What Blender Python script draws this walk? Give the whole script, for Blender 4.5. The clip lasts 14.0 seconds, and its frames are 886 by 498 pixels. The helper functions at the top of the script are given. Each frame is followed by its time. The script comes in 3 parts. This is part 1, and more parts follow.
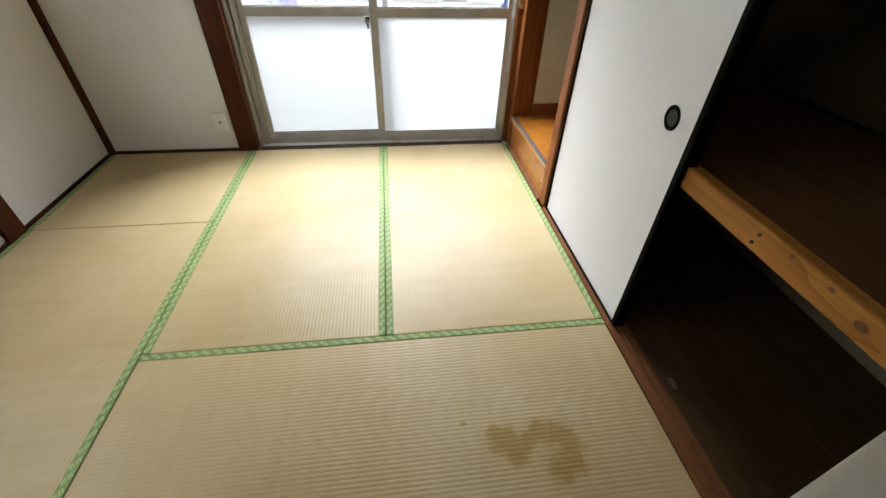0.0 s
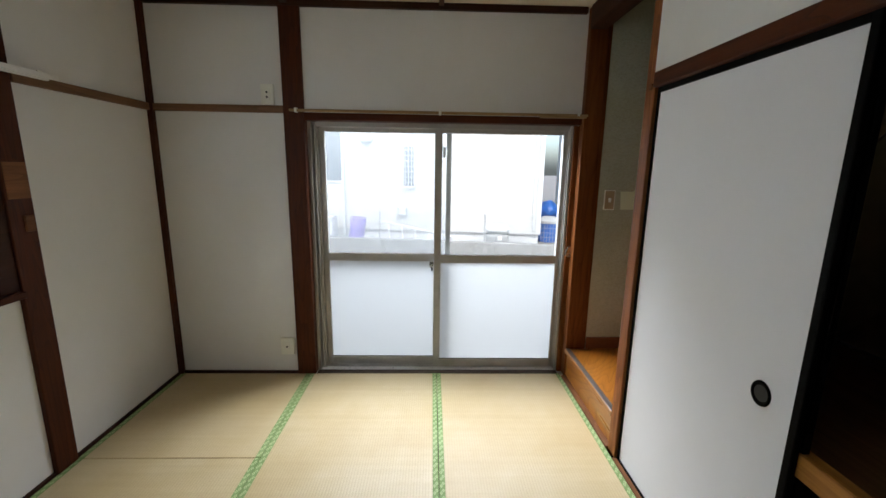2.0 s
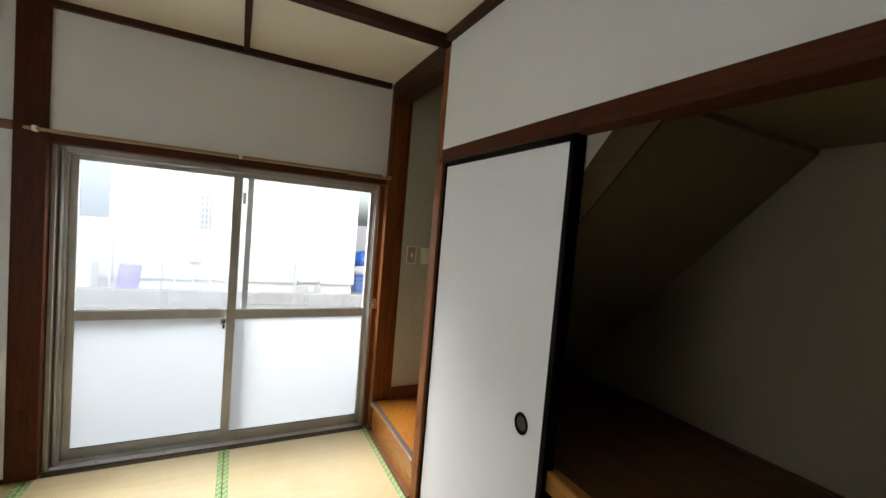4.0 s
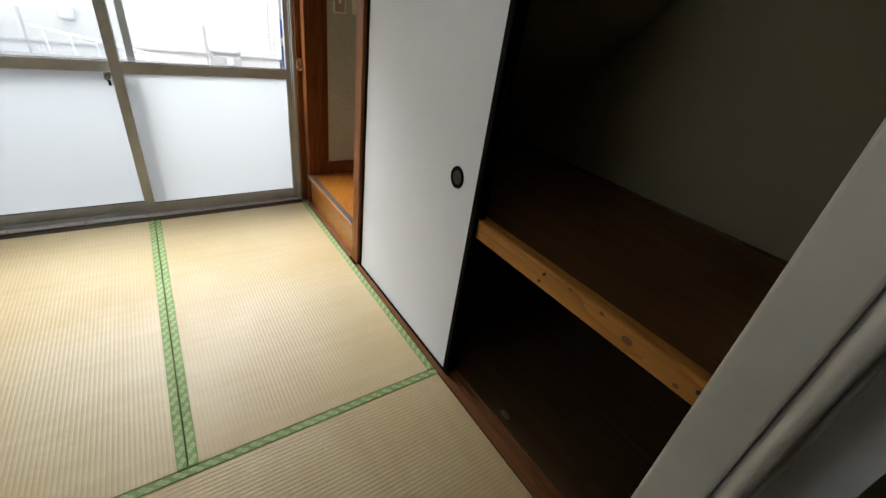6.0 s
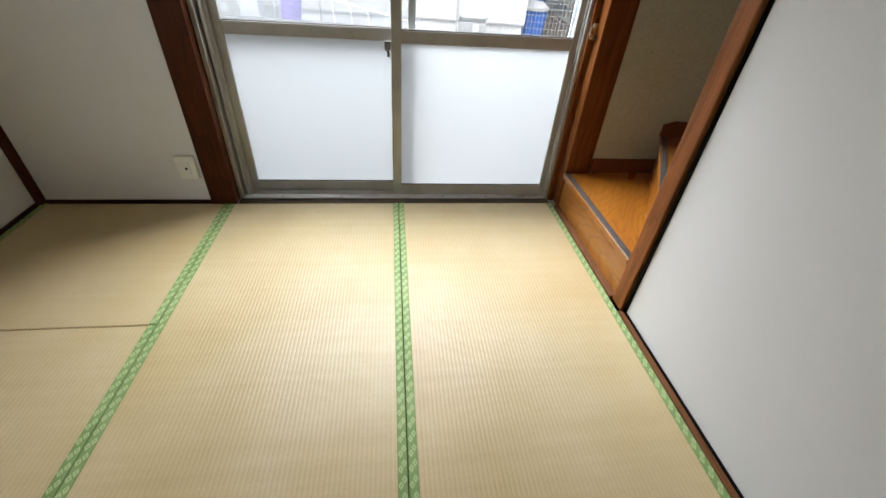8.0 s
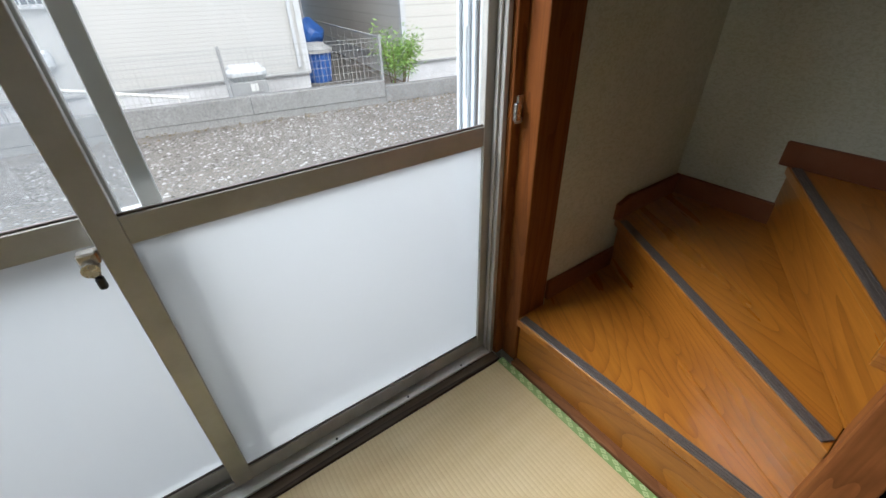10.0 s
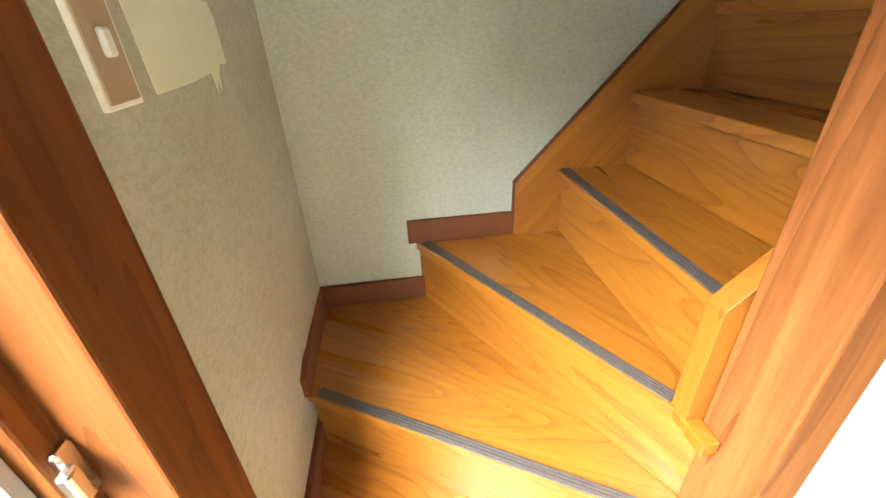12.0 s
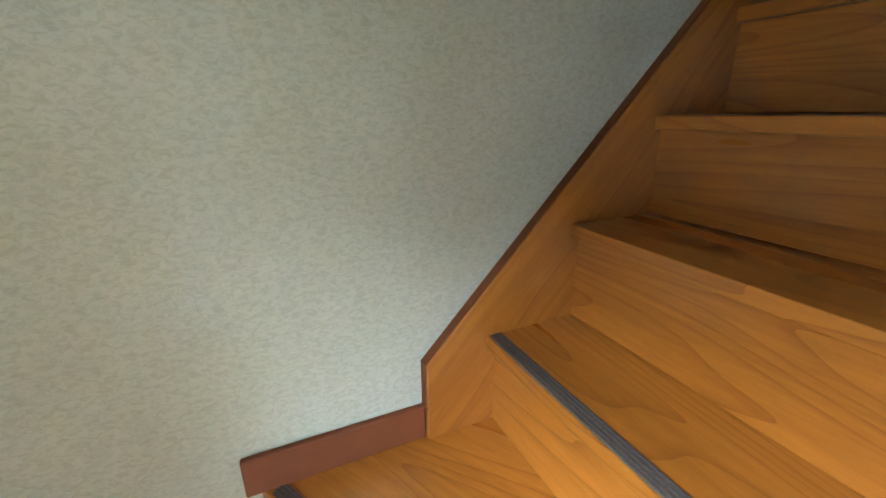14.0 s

○ ○ ○

**Request**. Quote the material exactly. Pictures stay out.

**Result**.
What Blender Python script draws this walk? Give the whole script, for Blender 4.5. The clip lasts 14.0 seconds, and its frames are 886 by 498 pixels. The helper functions at the top of the script are given. Each frame is followed by its time. The script comes in 3 parts. This is part 1, and more parts follow.
0.0 s
2.0 s
4.0 s
6.0 s
8.0 s
10.0 s
12.0 s
14.0 s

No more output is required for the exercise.